Fragen über Fragen werden den Kriminalisten auch gestellt, als das Ergebnis der ersten Obduktion bekannt wird. Die Gerichtsmediziner der halleschen Universität können nicht ausschließen, dass der Leiche innere Organe entnommen worden sind. Zu sauber sind die Trennlinien an den Organteilen, die noch vorhanden sind. Die Presse überschlägt sich. "Das war auch etwas, was wir lernen mussten", erzählt Scherhant: "Wir brauchten einen Mitarbeiter nur für die Medien."

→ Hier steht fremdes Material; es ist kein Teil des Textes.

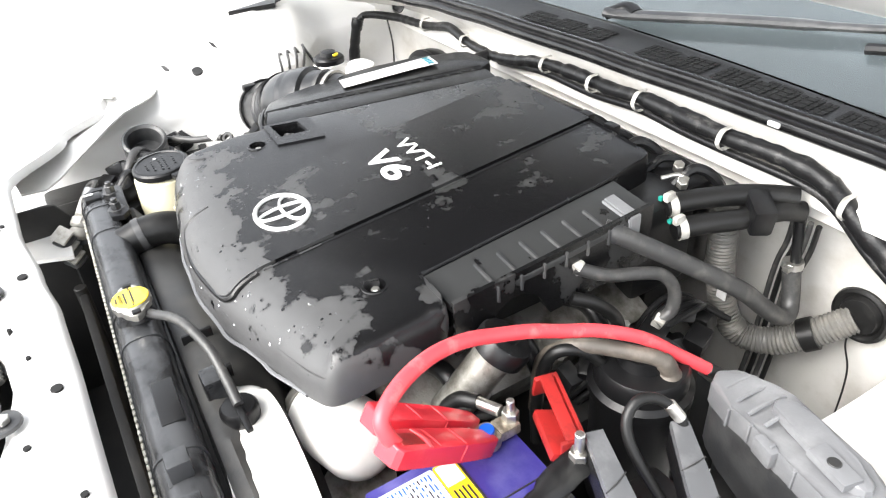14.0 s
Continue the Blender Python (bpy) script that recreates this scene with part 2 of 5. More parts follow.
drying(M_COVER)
film_sheen(M_COVER)
M_PANEL = wet_plastic("dry_cover_plastic", (0.026, 0.027, 0.0275), (0.006, 0.006, 0.0065), 22, 0.63, 0.66, 0.38, 0.24)
M_BLACK = mat("black_plastic", (0.007, 0.007, 0.0075), 0.3, dirt=(0.022, 0.022, 0.021), dirt_scale=14, dirt_lo=0.55, dirt_hi=0.75, dirt_rough=0.55, grain=0.2, grain_scale=700, spec=0.36)
M_AIRBOX = mat("airbox_plastic", (0.0065, 0.0065, 0.007), 0.3, dirt=(0.02, 0.02, 0.0195), dirt_scale=17, dirt_lo=0.52, dirt_hi=0.7, dirt_rough=0.5, grain=0.35, grain_scale=500, spec=0.36)
M_RUBBER = mat("black_rubber", (0.009, 0.009, 0.009), 0.38, dirt=(0.03, 0.029, 0.027), dirt_scale=30, dirt_lo=0.55, dirt_hi=0.8, grain=0.2, grain_scale=600, spec=0.36)
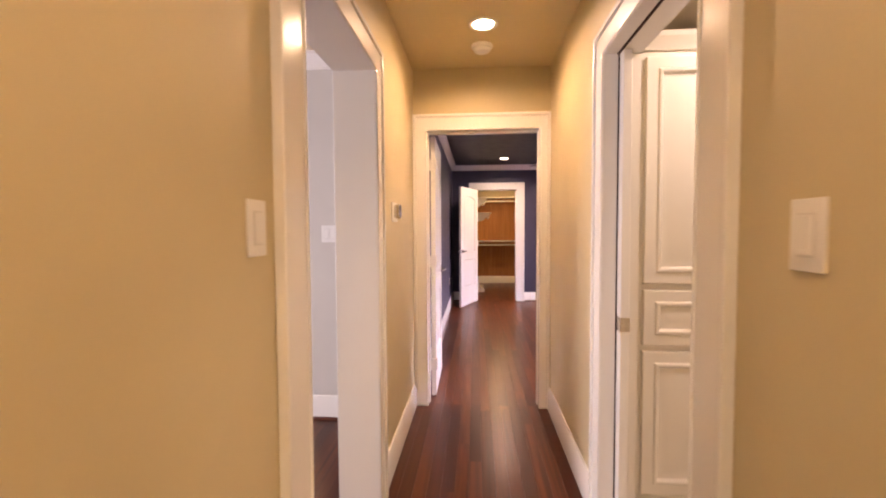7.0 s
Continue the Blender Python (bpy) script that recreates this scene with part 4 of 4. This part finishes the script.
def plank_mesh(length):
    if length not in plank_meshes:
        bm = bmesh.new()
        w, c = PITCH - 0.0006, 0.0007
        prism(bm, [(0, -0.012), (w, -0.012), (w, -c), (w - c, 0), (c, 0), (0, -c)], lambda a, p, q: (p, a, q), 0, length)
        plank_meshes[length] = finish(bm, "plank", FLOOR, 0)
    return plank_meshes[length]


def plank_rows(x0, x1, y0, y1, rnd):
    n = int((x1 - x0) / PITCH + 0.999)
    for i in range(n):
        y = y0 - rnd.choice((0.0, 0.2, 0.4, 0.6, 0.8))
        while y < y1 - 1e-6:
            length = rnd.choice((0.9, 1.2, 1.5, 1.8))
            lo, hi = max(y, y0), min(y + length, y1)
            if hi - lo > 0.02:
                yield x0 + i * PITCH, lo, hi
            y += length


def hardwood(name, x0, x1, y0, y1, seed, label, separate=True):
    rnd = random.Random(seed)
    bm = bmesh.new()
    box(bm, x0, x1, y0, y1, -0.08, -0.0025)
    base = solid(name, bm, GAP, label, "floor", "structure", smooth=0)
    if separate:
        for x, lo, hi in plank_rows(x0, x1, y0, y1, rnd):
            ob = new("plank", plank_mesh(1.2))
            ob.parent = base
            ob.matrix_basis = Matrix.LocRotScale((x, lo, 0), None, (1, (hi - lo) / 1.2, 1))
    else:
        bm = bmesh.new()
        for x, lo, hi in plank_rows(x0, x1, y0, y1, rnd):
            box(bm, x, x + PITCH - 0.0006, lo, hi, -0.012, 0.0)
        tagged(part("planks", bm, FLOOR_J, base, smooth=0), kind="stuff")


hardwood("floor_bedroom", 0.0, R1, BACK, 0.0, 1, "glossy red-brown hardwood bedroom floor")
hardwood("floor_hall", -0.03, 1.02, 0.0, 4.3, 2, "glossy red-brown hardwood hallway floor")
hardwood("floor_dark", -0.03, 3.5, 4.3, 9.17, 3, "glossy red-brown hardwood floor of the dark bedroom")
hardwood("floor_closet", 0.1, 1.8, 9.175, 12.0, 4, "red-brown hardwood closet floor", False)
hardwood("floor_living", -4.585, -0.036, 0.0, 7.7, 5, "red-brown hardwood living room floor", False)
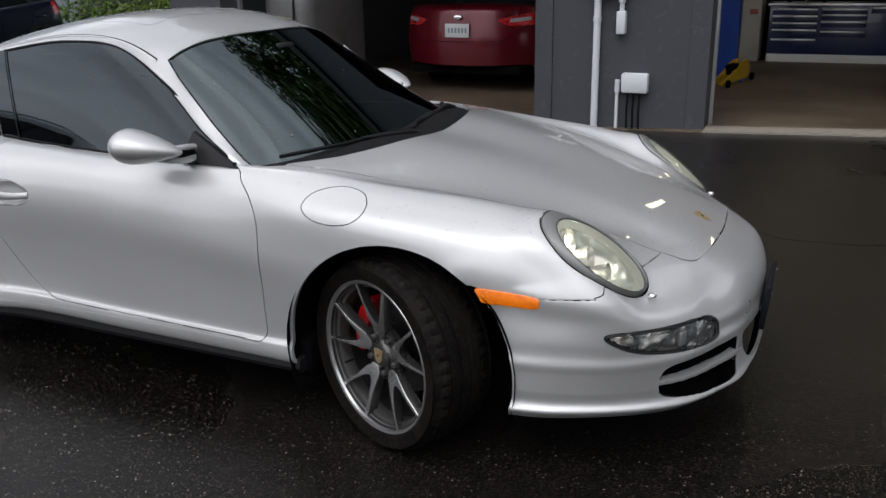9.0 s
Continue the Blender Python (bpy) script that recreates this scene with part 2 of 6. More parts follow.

Doch der Verdacht der Organentnahme ist lange aus der Welt. Ein zweites, in Berlin gefertigtes Gutachten kommt zu dem Schluss, dass die Organe "mit hoher Wahrscheinlichkeit" nicht entnommen wurden. "Wir halten Wildfraß für wahrscheinlich", sagt Scherhant und verweist darauf, dass die Leiche am Fundort mehrere Wochen frei gelegen hat und für Tiere zugänglich war.

Parallelen zu Peggy?

399 Hinweise sind bis heute eingegangen. Trotz einer Belohnung von 30 000 Mark ist keiner dabei, der den Durchbruch verspricht. Deshalb vergleichen die Kriminalisten ihre Ergebnisse akribisch mit anderen Fällen. Vor allem interessieren sie sich für die vermisste Peggy Knobloch aus Halle, die im fränkischen Lichtenberg verschwand. Und für den Fall Sandra Wissmann. Die Zwölfjährige wird seit November in Berlin vermisst.

Hoffnung? Die werden sie nicht aufgeben. "Sonst könnte ich die Arbeit nicht machen", sagt Jan Merkel. Vor wenigen Tagen war er wieder in Sachen Jessica unterwegs. Eine ältere Dame aus Reinickendorf hatte sich gemeldet und ihm viele Details genannt, die er derzeit prüft. "Ich lasse da nichts anbrennen." Aber sein Gefühl riet ihm, skeptisch zu bleiben. Irgendwie fand er die Frau merkwürdig.

Als er die Wohnung verließ, rief sie Kommissar Merkel plötzlich zurück. Sie könne auch noch etwas zum Fall Peggy Knobloch erzählen. Da wusste er, dass sein Gefühl ihn wieder mal nicht getäuscht hatte.